-- start of Data segment --

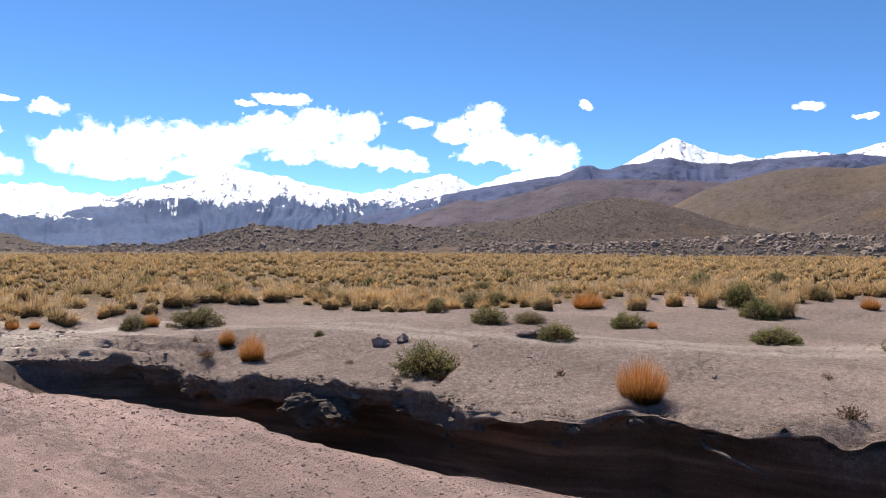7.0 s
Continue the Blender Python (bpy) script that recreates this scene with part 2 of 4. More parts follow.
def ground_material():
    m, t, b = nodes("desert_ground")
    p = world_pos(t)

    def attr(name):
        n = t.nodes.new("ShaderNodeAttribute")
        n.attribute_name = name
        return n.outputs["Fac"]
    big, mid, fine, grit = noise_of(t, p, 0.35, 4), noise_of(t, p, 2.2, 6), noise_of(t, p, 15, 9, 0.78), noise_of(t, p, 70, 4, 0.75)
    sand = ramp(t, fine, [(0.28, (0.078, 0.059, 0.051)), (0.5, (0.196, 0.150, 0.130)), (0.72, (0.345, 0.268, 0.234))])
    pink = ramp(t, fine, [(0.28, (0.168, 0.121, 0.102)), (0.5, (0.35, 0.257, 0.217)), (0.72, (0.48, 0.364, 0.312))])
    col = mix(t, attr("pink"), sand, pink)
    def drawn(sx, sy, detail, rough):
        long = t.nodes.new("ShaderNodeMapping")
        long.inputs["Scale"].default_value = (sx, sy, 1)
        t.links.new(p, long.inputs[0])
        return noise_of(t, long.outputs[0], 1.0, detail, rough)
    lane, cross, scuff = drawn(3.2, 0.16, 5, 0.6), drawn(1.2, 3.6, 6, 0.7), drawn(11.0, 4.0, 6, 0.72)
    red = ramp(t, lane, [(0.30, (0.23, 0.162, 0.143)), (0.46, (0.32, 0.226, 0.199)), (0.56, (0.375, 0.264, 0.230)), (0.70, (0.47, 0.328, 0.282))])
    red = mix(t, ramp(t, mid, [(0.45, (0, 0, 0)), (0.66, (0.5, 0.5, 0.5))]), red, (0.43, 0.29, 0.245))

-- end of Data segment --

**Task requirements:**
Without the pictures, write out all of the material exactly.

**Output below:**
7.0 s
Continue the Blender Python (bpy) script that recreates this scene with part 2 of 4. More parts follow.
def ground_material():
    m, t, b = nodes("desert_ground")
    p = world_pos(t)

    def attr(name):
        n = t.nodes.new("ShaderNodeAttribute")
        n.attribute_name = name
        return n.outputs["Fac"]
    big, mid, fine, grit = noise_of(t, p, 0.35, 4), noise_of(t, p, 2.2, 6), noise_of(t, p, 15, 9, 0.78), noise_of(t, p, 70, 4, 0.75)
    sand = ramp(t, fine, [(0.28, (0.078, 0.059, 0.051)), (0.5, (0.196, 0.150, 0.130)), (0.72, (0.345, 0.268, 0.234))])
    pink = ramp(t, fine, [(0.28, (0.168, 0.121, 0.102)), (0.5, (0.35, 0.257, 0.217)), (0.72, (0.48, 0.364, 0.312))])
    col = mix(t, attr("pink"), sand, pink)
    def drawn(sx, sy, detail, rough):
        long = t.nodes.new("ShaderNodeMapping")
        long.inputs["Scale"].default_value = (sx, sy, 1)
        t.links.new(p, long.inputs[0])
        return noise_of(t, long.outputs[0], 1.0, detail, rough)
    lane, cross, scuff = drawn(3.2, 0.16, 5, 0.6), drawn(1.2, 3.6, 6, 0.7), drawn(11.0, 4.0, 6, 0.72)
    red = ramp(t, lane, [(0.30, (0.23, 0.162, 0.143)), (0.46, (0.32, 0.226, 0.199)), (0.56, (0.375, 0.264, 0.230)), (0.70, (0.47, 0.328, 0.282))])
    red = mix(t, ramp(t, mid, [(0.45, (0, 0, 0)), (0.66, (0.5, 0.5, 0.5))]), red, (0.43, 0.29, 0.245))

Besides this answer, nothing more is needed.